DATASET CONTENT:
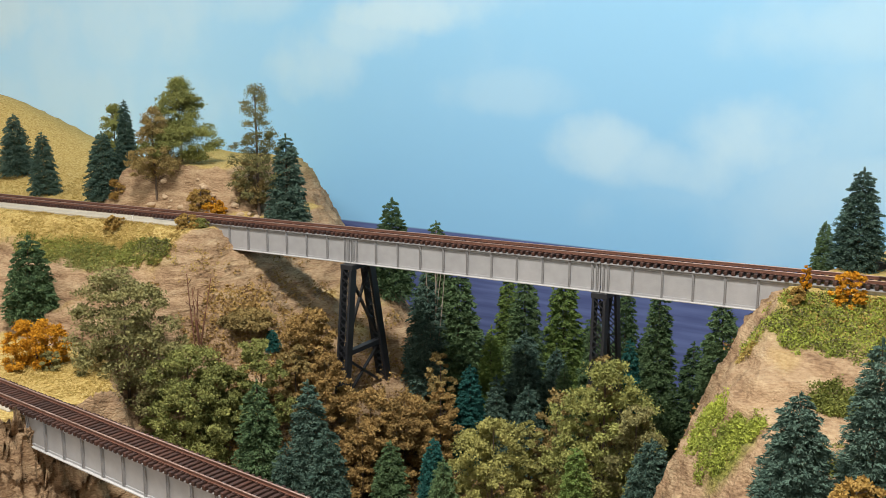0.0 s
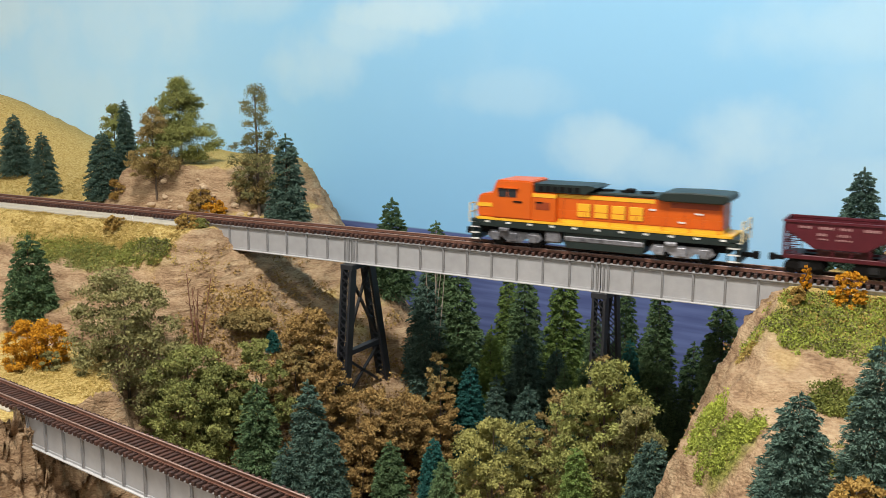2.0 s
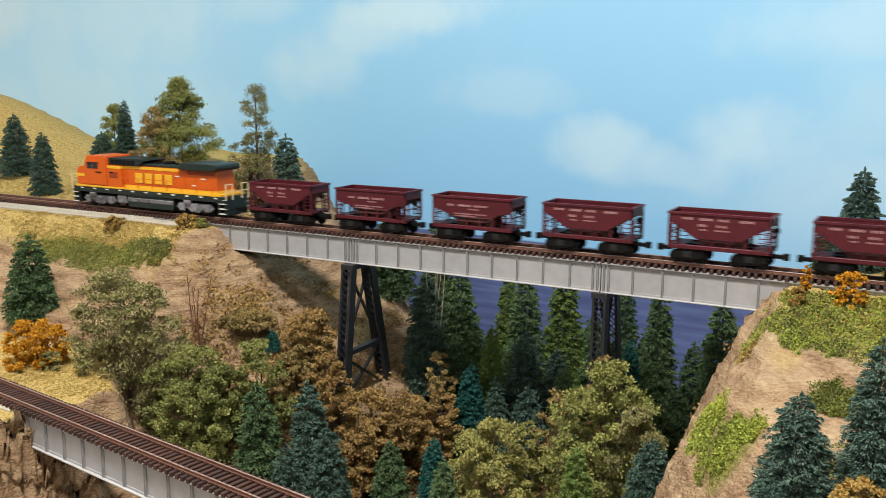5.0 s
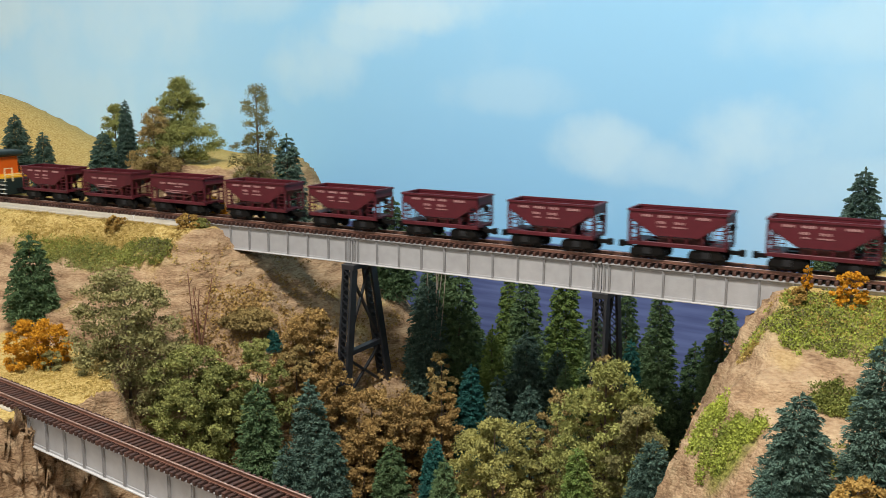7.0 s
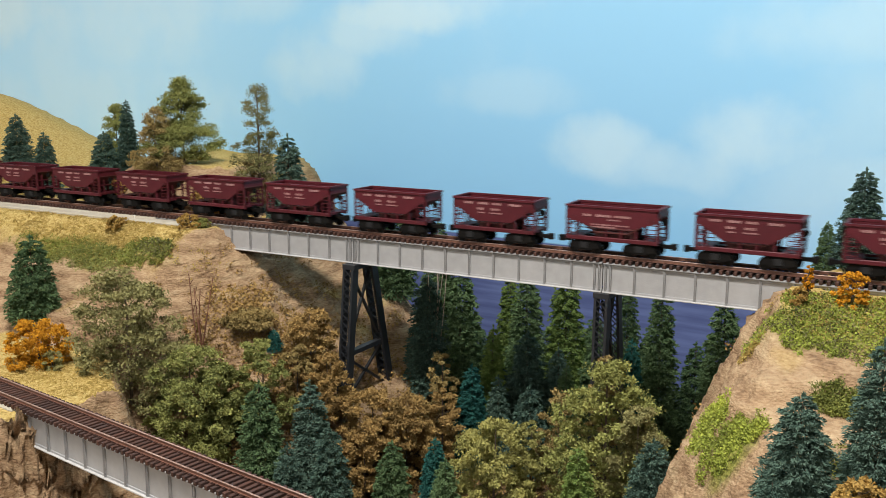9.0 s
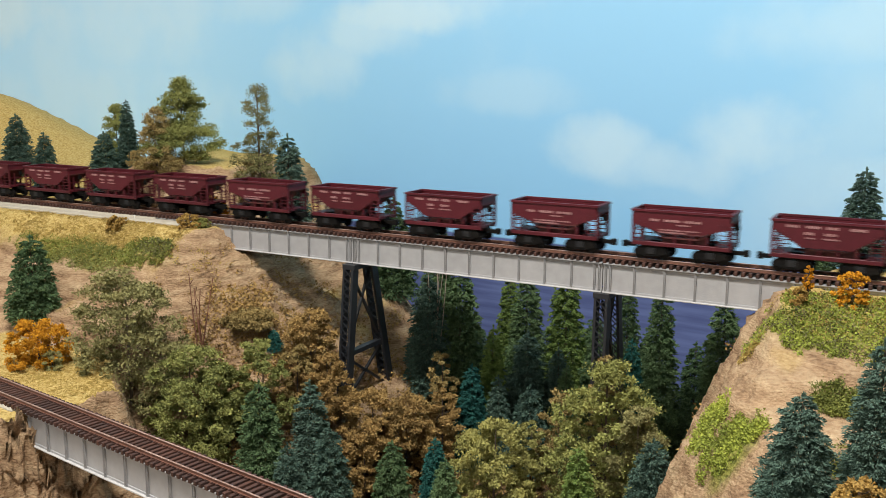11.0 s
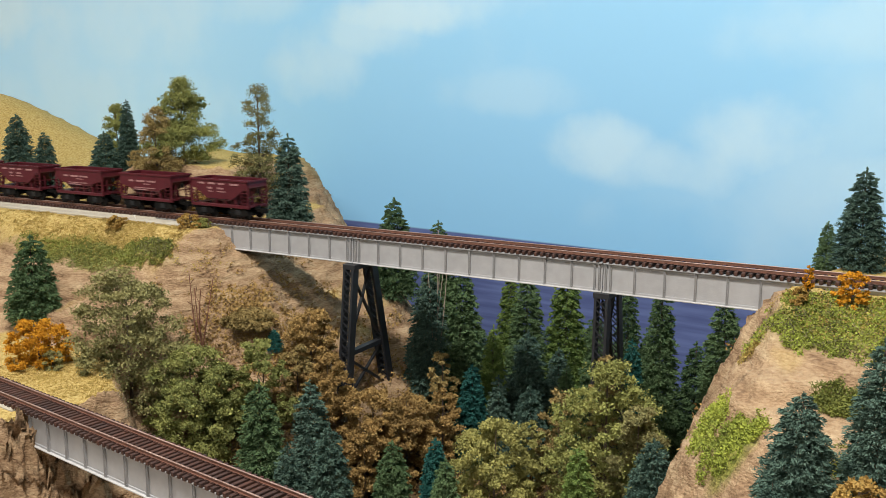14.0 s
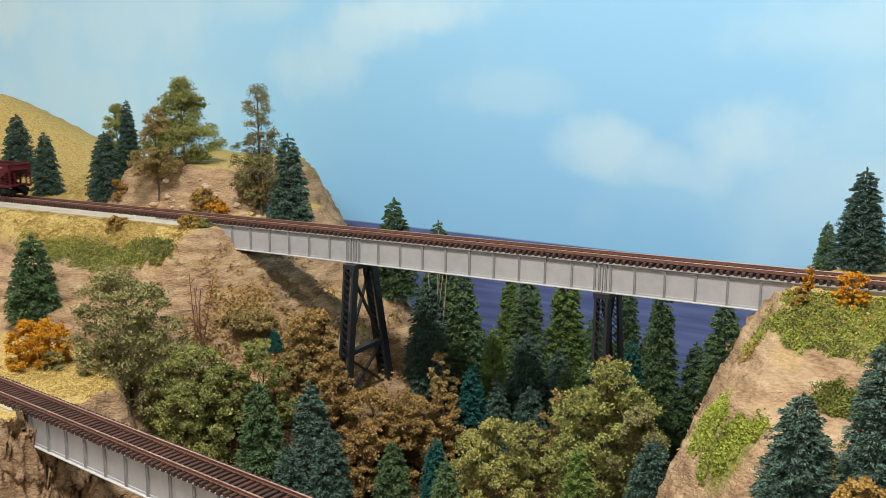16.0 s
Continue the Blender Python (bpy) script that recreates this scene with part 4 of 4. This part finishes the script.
# ---- assemble ----
room()
backdrop()
build_ground()
track("upper_track", "brown-tied model track crossing the upper bridge", pose(0, TRACK_Y, 1.2004), -2.5, 2.5, (-0.62, 0.62), [(-2.5, -0.62), (0.622, 2.5)])
bridge_upper()
tower(-0.0019, (-0.0035, -0.115, 1.020), (0.0245, 0.225, 1.010), "black steel lattice bridge tower above brown bushes")
tower(0.2319, (0.0020, -0.030, 0.985), (0.0265, 0.160, 0.985), "black steel lattice bridge tower among conifers")
abutment("roadbed_left", "pale grey roadbed under the track", Matrix(), (-2.5, -0.2445, -0.006, 0.030, 1.17, 1.2004))
abutment("roadbed_right", "pale grey roadbed under the track", Matrix(), (0.4695, 2.5, -0.006, 0.030, 1.17, 1.2004))
abutment("roadbed_shoulder", "pale grey ballast shoulder beside the track", Matrix(), (-2.5, -0.1790, -0.0180, -0.0024, 1.17, 1.1994))
bridge_lower()
track("lower_track", "brown-tied model track on the lower bridge", LOWER @ pose(0, TRACK_Y - 0.0008, -0.0002), -1.6, 0.42, (-0.25, 0.40), [(-1.6, -0.25)])
abutment("roadbed_lower", "pale grey roadbed under the lower track", LOWER, (-1.6, -0.0565, -0.004, 0.030, -0.010, -0.0002))

# ---- train and its motions ----
LOCO = locomotive()
STRAIGHT = (1, 2, 10, 13, 14)
proto = [ore_car(0), ore_car(1)]
CARS, seen = [], set()
for i in range(16):
    k = 1 if i in STRAIGHT else 0
    CARS.append(proto[k] if k not in seen else copy_thing(proto[k], pose(0, 0, 0)))
    seen.add(k)


# seconds and the place of the engine's front along the track
RUN = [(0.0, 0.434), (1.0, 0.2765), (2.0, 0.1200), (3.0, -0.0365), (4.0, -0.1965), (5.5, -0.4435), (7.0, -0.6920), (8.0, -0.8670), (9.0, -1.0425),
       (10.25, -1.2600), (11.5, -1.4790), (12.5, -1.6575), (13.5, -1.8440), (14.5, -2.0290), (15.25, -2.1600), (16.0, -2.2900)]


def motions():
    walk(LOCO, [(t, pose(x - 0.004, TRACK_Y, RAIL_TOP)) for t, x in RUN])
    for i, car in enumerate(CARS):
        walk(car, [(t, pose(x + 0.244 + 0.100 * i, TRACK_Y, RAIL_TOP)) for t, x in RUN])


motions()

AIM OF THE TASK: Print the whole listing above once more, word for word, without its pictures.

ANSWER TO THE PROBLEM:
0.0 s
2.0 s
5.0 s
7.0 s
9.0 s
11.0 s
14.0 s
16.0 s
Continue the Blender Python (bpy) script that recreates this scene with part 4 of 4. This part finishes the script.
# ---- assemble ----
room()
backdrop()
build_ground()
track("upper_track", "brown-tied model track crossing the upper bridge", pose(0, TRACK_Y, 1.2004), -2.5, 2.5, (-0.62, 0.62), [(-2.5, -0.62), (0.622, 2.5)])
bridge_upper()
tower(-0.0019, (-0.0035, -0.115, 1.020), (0.0245, 0.225, 1.010), "black steel lattice bridge tower above brown bushes")
tower(0.2319, (0.0020, -0.030, 0.985), (0.0265, 0.160, 0.985), "black steel lattice bridge tower among conifers")
abutment("roadbed_left", "pale grey roadbed under the track", Matrix(), (-2.5, -0.2445, -0.006, 0.030, 1.17, 1.2004))
abutment("roadbed_right", "pale grey roadbed under the track", Matrix(), (0.4695, 2.5, -0.006, 0.030, 1.17, 1.2004))
abutment("roadbed_shoulder", "pale grey ballast shoulder beside the track", Matrix(), (-2.5, -0.1790, -0.0180, -0.0024, 1.17, 1.1994))
bridge_lower()
track("lower_track", "brown-tied model track on the lower bridge", LOWER @ pose(0, TRACK_Y - 0.0008, -0.0002), -1.6, 0.42, (-0.25, 0.40), [(-1.6, -0.25)])
abutment("roadbed_lower", "pale grey roadbed under the lower track", LOWER, (-1.6, -0.0565, -0.004, 0.030, -0.010, -0.0002))

# ---- train and its motions ----
LOCO = locomotive()
STRAIGHT = (1, 2, 10, 13, 14)
proto = [ore_car(0), ore_car(1)]
CARS, seen = [], set()
for i in range(16):
    k = 1 if i in STRAIGHT else 0
    CARS.append(proto[k] if k not in seen else copy_thing(proto[k], pose(0, 0, 0)))
    seen.add(k)


# seconds and the place of the engine's front along the track
RUN = [(0.0, 0.434), (1.0, 0.2765), (2.0, 0.1200), (3.0, -0.0365), (4.0, -0.1965), (5.5, -0.4435), (7.0, -0.6920), (8.0, -0.8670), (9.0, -1.0425),
       (10.25, -1.2600), (11.5, -1.4790), (12.5, -1.6575), (13.5, -1.8440), (14.5, -2.0290), (15.25, -2.1600), (16.0, -2.2900)]


def motions():
    walk(LOCO, [(t, pose(x - 0.004, TRACK_Y, RAIL_TOP)) for t, x in RUN])
    for i, car in enumerate(CARS):
        walk(car, [(t, pose(x + 0.244 + 0.100 * i, TRACK_Y, RAIL_TOP)) for t, x in RUN])


motions()